En Syrie, nous avons obtenu des commandes du Qatar et de l’Arabie mais notre investissement est moindre. Les fondamentalistes ne veulent pas que nous intervenions car ils souhaitent garder le contrôle de la région.

En revanche, l’intervention en Irak en 2003 était une bêtise, de même que l’ouverture d’un front en Syrie après la Libye car on risque d’en payer cher les conséquences.

L’aspect positif des « révolutions de jasmin » est-il une utopie occidentale ?

Ces révoltes de plusieurs types ont été mal comprises en Occident. En Tunisie, la révolte était tournée contre le pouvoir personnel de Benali. Après quatre ans de troubles, la Tunisie a l’air de se tourner vers la démocratie car elle est maintenant mûre pour cela et que la demande vient de l’intérieur. Le taux de fécondité est un bon critère, il est similaire au taux français en Tunisie (2/oo) On y constate un détachement de la religion car la population se tourne vers d’autres valeurs qui sont autant d’étapes de sécularisation, avec une population urbaine au 2/3. Des progrès que l’UE se doit de soutenir

En Égypte, en Libye, au Yémen, en Syrie, c’est différent. Le taux de fécondité en Syrie est de 6 enfants par femme, 8  dans la zone nord où prospèrent les rebelles sunnites, 2 à 3 chez les druzes, les alaouites et les chrétiens. On n’a pas voulu analyser la part des problèmes communautaires dans l’imbroglio syrien. Les alaouites et les chrétiens soutenaient le régime des Assad qui leur assurait protection. Les conflits ont été attisés par les tensions religieuses et le voisinage.  Il était évident que l’on allait verser dans le fondamentalisme. Le danger aujourd’hui est la déstabilisation du Liban, déstabilisé par la cohabitation sur son sol de syriens antagonistes : des opposants sunnites d’Assad dont des djihadistes et des Alaouites, chiites, partisans d’Assad, ennemis des précédents et soutenus par le Hezbollah libanais.

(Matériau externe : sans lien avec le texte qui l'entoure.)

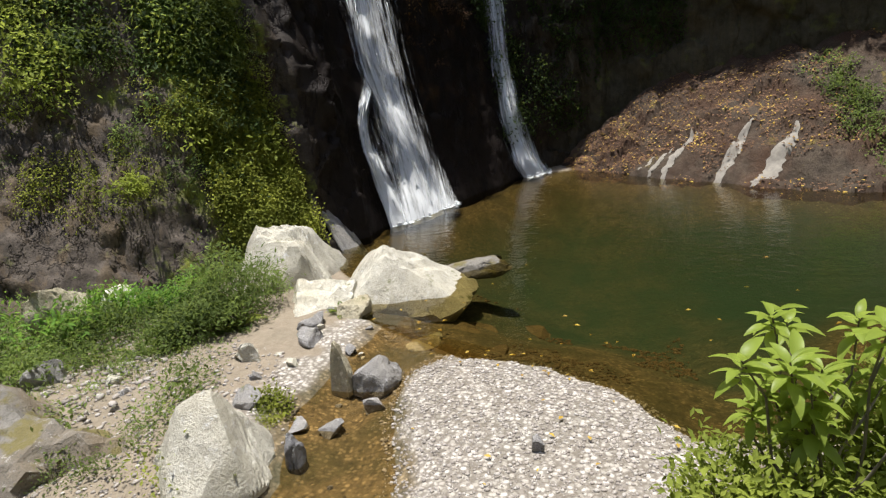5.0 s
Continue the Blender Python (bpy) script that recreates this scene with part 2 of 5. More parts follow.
def ground_material():
    n = Nodes("river_bank_ground")
    fine, mid, big = n.noise(38, 4, 0.7), n.noise(6, 5, 0.65), n.noise(0.8, 4, 0.6)
    cell = n.voronoi(16, vec=n.mix(0.06, n.co, n.noise(9, 2, colour=True)))
    cellc = n.voronoi(16, vec=n.mix(0.06, n.co, n.noise(9, 2, colour=True)), out=1)
    lum = n.node("ShaderNodeSeparateColor", 0, Color=cellc)
    gravel = n.ramp(lum, (0.0, (0.20, 0.18, 0.15)), (0.6, (0.38, 0.35, 0.31)), (1.0, (0.50, 0.47, 0.43)))
    gravel = n.mix(n.ramp(cell, (0.35, 0.0), (0.6, 0.75)), gravel, (0.12, 0.10, 0.08))
    soil = n.mix(mid, (0.135, 0.105, 0.075), (0.28, 0.235, 0.175))
    col = n.mix(n.ramp(n.math("ADD", n.attr("gravel"), n.math("MULTIPLY", n.math("SUBTRACT", mid, 0.5), 0.8)), (0.35, 0.0), (0.6, 1.0)), soil, gravel)
    turf = n.mix(mid, (0.035, 0.055, 0.012), (0.10, 0.115, 0.03))
    col = n.mix(n.ramp(n.math("ADD", n.attr("turf"), n.math("MULTIPLY", n.math("SUBTRACT", big, 0.5), 0.9)), (0.4, 0.0), (0.65, 0.92)), col, turf)
    bed = n.mix(n.ramp(mid, (0.35, 0.0), (0.65, 1.0)), (0.05, 0.038, 0.019), (0.155, 0.115, 0.06))
    bed = n.mix(n.ramp(cell, (0.25, 0.8), (0.55, 0.0)), bed, n.mix(lum, (0.025, 0.02, 0.012), (0.34, 0.26, 0.15)))
    bed = n.mix(n.ramp(big, (0.45, 0.0), (0.62, 0.6)), bed, (0.045, 0.04, 0.014))
    col = n.mix(n.ramp(n.attr("bed"), (0.2, 0.0), (0.6, 1.0)), col, bed)
    # bed colour for deep water, with the wall's dark reflection painted in
    deep = n.mix(mid, (0.011, 0.042, 0.026), (0.02, 0.058, 0.034))
    col = n.mix(n.ramp(n.math("ADD", n.attr("deep"), n.math("MULTIPLY", n.math("SUBTRACT", big, 0.5), 0.5)), (0.0, 0.0), (1.0, 1.0)), col, deep)
    h = n.math("ADD", n.math("MULTIPLY", mid, 0.6), n.math("ADD", n.math("MULTIPLY", cell, -0.35), n.math("MULTIPLY", fine, 0.2)))
    return n.set(Base_Color=col, Roughness=0.9, Normal=n.bump(h, 0.8, 0.06))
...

Dans le jeu des Américains qui attise la concurrence entre l’Iran et l’Arabie, l’Iran aura t-il bientôt sa bombe atomique ?

Embargo ou pas, l’Iran aura sa bombe car c’est une question d’indépendance nationale. Le Pakistan musulman l’a et cela n’effraie personne alors que. On a peur d’une prolifération régionale mais les Iraniens sont marqués par la guerre Iran-Irak [81-88] et pas assez fous pour l’utiliser. On peut avoir plus confiance dans l’Iran que dans les pays arabes du Golfe.

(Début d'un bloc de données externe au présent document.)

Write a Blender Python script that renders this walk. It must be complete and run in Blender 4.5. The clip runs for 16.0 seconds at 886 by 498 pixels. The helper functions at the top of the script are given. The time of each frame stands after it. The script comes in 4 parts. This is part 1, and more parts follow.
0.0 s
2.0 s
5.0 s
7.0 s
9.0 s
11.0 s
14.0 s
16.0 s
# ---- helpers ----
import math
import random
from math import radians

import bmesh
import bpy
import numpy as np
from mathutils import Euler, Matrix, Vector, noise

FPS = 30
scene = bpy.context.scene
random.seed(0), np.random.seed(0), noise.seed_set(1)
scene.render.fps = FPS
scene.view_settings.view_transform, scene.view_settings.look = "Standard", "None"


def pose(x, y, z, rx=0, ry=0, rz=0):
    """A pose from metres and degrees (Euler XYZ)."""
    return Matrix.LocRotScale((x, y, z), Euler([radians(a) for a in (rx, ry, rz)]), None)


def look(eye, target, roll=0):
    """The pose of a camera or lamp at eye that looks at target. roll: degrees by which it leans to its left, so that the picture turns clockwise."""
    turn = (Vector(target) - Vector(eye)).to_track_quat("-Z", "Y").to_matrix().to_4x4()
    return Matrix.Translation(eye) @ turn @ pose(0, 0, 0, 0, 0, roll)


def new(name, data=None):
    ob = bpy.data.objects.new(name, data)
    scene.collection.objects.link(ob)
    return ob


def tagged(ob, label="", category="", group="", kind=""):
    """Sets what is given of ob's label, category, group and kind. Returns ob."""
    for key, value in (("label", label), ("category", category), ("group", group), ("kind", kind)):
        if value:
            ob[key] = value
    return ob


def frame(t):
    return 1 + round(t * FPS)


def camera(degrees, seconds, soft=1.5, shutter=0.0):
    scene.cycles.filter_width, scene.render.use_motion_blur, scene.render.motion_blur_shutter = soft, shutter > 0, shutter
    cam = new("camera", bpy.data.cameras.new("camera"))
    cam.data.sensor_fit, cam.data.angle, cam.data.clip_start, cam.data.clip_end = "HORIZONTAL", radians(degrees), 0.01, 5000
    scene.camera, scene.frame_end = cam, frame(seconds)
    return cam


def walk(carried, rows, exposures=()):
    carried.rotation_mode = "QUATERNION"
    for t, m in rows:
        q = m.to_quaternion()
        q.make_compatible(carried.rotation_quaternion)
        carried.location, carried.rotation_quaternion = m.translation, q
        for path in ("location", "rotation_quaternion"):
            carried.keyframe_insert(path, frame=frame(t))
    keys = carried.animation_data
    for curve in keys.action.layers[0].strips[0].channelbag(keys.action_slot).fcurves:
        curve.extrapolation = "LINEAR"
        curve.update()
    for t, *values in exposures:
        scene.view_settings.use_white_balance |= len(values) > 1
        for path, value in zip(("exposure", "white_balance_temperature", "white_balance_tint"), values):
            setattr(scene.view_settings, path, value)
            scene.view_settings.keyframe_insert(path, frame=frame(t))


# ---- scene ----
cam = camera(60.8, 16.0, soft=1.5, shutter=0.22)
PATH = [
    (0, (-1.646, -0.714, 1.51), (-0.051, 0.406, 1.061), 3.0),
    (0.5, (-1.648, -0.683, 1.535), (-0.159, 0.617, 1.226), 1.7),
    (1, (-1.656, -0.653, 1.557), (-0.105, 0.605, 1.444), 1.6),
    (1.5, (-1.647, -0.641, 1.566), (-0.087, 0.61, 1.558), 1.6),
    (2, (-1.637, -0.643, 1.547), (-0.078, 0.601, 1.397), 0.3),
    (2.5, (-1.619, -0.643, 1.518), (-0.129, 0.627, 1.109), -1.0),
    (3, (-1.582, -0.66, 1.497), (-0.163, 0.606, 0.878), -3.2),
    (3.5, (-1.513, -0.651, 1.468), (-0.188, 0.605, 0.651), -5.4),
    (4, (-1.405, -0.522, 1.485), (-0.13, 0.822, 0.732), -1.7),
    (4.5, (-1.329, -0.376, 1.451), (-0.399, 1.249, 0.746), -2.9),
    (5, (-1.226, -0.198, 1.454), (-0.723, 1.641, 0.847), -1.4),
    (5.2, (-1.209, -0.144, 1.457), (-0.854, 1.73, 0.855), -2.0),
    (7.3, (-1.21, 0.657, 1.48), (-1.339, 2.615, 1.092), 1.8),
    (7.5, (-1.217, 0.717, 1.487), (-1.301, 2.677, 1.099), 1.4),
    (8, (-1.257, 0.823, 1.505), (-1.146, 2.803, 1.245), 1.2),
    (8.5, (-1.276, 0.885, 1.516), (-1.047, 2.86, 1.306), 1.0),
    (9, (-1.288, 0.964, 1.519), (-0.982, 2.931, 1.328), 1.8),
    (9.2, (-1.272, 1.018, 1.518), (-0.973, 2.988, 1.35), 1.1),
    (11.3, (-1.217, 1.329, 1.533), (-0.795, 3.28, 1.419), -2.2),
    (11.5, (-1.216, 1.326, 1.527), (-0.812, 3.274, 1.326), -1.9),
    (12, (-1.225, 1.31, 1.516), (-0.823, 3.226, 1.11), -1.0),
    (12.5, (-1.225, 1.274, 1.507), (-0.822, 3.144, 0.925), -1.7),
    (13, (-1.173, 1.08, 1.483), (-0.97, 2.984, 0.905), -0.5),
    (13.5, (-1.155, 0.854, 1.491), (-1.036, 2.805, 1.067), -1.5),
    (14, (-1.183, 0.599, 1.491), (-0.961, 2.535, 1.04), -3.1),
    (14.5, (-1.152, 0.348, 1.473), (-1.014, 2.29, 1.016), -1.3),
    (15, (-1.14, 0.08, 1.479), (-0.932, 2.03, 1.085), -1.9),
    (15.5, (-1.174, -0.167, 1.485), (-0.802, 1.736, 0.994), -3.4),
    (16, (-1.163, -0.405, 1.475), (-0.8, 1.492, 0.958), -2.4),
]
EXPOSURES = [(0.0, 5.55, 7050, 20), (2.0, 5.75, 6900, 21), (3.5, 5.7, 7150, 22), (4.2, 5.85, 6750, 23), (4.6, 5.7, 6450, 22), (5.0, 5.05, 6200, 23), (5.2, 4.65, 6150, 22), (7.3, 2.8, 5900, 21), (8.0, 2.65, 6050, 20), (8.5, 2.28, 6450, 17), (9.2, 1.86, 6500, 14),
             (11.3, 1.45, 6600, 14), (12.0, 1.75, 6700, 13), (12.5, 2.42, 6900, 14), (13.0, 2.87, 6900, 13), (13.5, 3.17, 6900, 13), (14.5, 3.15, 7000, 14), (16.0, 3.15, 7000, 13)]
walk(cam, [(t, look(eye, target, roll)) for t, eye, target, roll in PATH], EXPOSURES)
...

Y a-t-il des interventions intelligentes et stratégiques contre DAECH ?

En 2003, quand les Etats-Unis ont envahi l’Irak, leur objectif était d’y imposer la démocratie or jamais on n’a réussi à imposer la démocratie par les armes. Se rappeler l’échec de Napoléon en Espagne. En procédant ainsi, les Américains ont débarrassé l’Iran de leur pire ennemi Saddam Hussein mais aussi mis un terme à un des rares régimes laïcs de la région.

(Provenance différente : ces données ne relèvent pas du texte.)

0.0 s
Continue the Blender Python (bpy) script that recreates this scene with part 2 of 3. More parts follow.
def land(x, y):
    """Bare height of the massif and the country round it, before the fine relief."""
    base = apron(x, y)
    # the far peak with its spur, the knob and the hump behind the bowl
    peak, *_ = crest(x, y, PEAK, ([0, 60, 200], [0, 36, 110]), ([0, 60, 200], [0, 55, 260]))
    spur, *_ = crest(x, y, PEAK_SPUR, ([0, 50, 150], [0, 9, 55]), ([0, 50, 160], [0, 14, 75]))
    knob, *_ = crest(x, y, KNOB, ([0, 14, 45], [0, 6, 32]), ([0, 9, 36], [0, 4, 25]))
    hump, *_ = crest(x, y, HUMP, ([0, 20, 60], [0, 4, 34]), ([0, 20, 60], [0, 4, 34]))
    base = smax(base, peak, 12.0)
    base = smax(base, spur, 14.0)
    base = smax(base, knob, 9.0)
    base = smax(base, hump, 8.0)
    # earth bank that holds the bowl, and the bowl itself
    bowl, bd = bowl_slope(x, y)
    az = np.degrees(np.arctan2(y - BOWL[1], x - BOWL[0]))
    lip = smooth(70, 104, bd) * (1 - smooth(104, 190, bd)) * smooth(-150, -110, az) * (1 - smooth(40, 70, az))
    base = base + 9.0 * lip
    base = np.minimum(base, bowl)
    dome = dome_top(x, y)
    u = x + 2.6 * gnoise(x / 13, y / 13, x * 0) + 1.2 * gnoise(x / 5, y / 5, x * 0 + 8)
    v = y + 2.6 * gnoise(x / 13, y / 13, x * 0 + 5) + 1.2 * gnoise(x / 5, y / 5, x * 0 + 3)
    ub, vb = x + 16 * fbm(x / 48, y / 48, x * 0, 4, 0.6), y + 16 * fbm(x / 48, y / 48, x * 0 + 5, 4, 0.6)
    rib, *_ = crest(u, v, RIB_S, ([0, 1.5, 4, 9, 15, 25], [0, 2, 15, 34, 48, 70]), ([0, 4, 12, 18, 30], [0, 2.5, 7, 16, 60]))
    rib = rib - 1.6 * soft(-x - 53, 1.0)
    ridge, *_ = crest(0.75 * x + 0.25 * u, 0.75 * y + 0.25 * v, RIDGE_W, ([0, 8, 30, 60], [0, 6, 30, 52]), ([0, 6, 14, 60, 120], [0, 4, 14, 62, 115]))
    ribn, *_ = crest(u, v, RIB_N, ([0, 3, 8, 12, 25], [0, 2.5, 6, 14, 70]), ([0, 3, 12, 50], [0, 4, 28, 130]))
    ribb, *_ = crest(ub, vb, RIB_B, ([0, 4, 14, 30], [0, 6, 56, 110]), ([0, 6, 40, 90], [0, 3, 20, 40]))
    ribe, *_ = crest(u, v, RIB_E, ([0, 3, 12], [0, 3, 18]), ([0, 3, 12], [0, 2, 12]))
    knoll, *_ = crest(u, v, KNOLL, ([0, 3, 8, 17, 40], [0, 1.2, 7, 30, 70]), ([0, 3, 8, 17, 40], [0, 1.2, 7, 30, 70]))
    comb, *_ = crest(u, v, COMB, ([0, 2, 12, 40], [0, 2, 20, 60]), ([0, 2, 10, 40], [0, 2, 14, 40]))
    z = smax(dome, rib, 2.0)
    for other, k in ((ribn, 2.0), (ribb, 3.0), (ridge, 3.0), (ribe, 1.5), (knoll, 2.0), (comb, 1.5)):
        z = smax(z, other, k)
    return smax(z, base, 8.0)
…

Face au « nouvel état islamique » qui s’est fait remarquer durant l’été 2014, par l’assassinat d’otages, les Occidentaux répliquent, faut de volonté d’engagement sur le terrain par des bombardements brutaux et violents. La décision américaine d’intervention a été prise en période d’élections de mi mandat et depuis le hard power américain n’a fait qu’empirer les choses. L’erreur majeure a été de croire qu’en Syrie des démocrates allaient remplacer Assad. C’est une erreur grossière d’analyse car on manque de spécialistes connaissant la région, et on ne peut résoudre les vrais problèmes faute de les appréhender. Pour vaincre DAECH, il faut développer le pays et chasser la pauvreté. C’est une priorité mais cela n’a pas été fait. .

Notes Françoise Dieterich

[i] wahhabisme

  • Sunnisme rigoriste et sévère pratiqué en Arabie saoudite mais en extension et en expansion car disposant de moyens de financement illimités. Des pratiques qui font jouer un jeu ambigu à la Péninsule arabique, avec une surenchère entre l’Arabie et le Qatar, qui les pousse à soutenir des mouvements extrêmes comme les frères musulmans d’Égypte, les talibans d’Afghanistan, voir en sous main, des groupes terroristes et des groupuscules islamistes fanatiques comme les rebelles syriens en 2013 car leur principale cible est le Cela ne les empêche cependant pas d’être officiellement alliés des Américains et de soutenir et financer des groupes salafistes lancés dans le djihad contre l’Occident et le Chiisme.

[ii] swing producer

  • Rôle dévolu à l’Arabie saoudite qui dispose d’importantes ressources en hydrocarbures et de confortables revenus lui permettant de moduler les cours du pétrole en ouvrant ou en fermant ses puits pour faire monter ou baisser les cours du pétrole en fonction de la conjoncture.

[iii] califat

  • Gouvernement du » chef suprême des croyants »: le calife, considéré comme le successeur de Mahomet dominant les régions d’Islam depuis sa capitale : Damas, puis Bagdad et enfin le Caire. Le califat fut aboli en 1923, par Mustapha Kemal mettant fin à l’empire ottoman.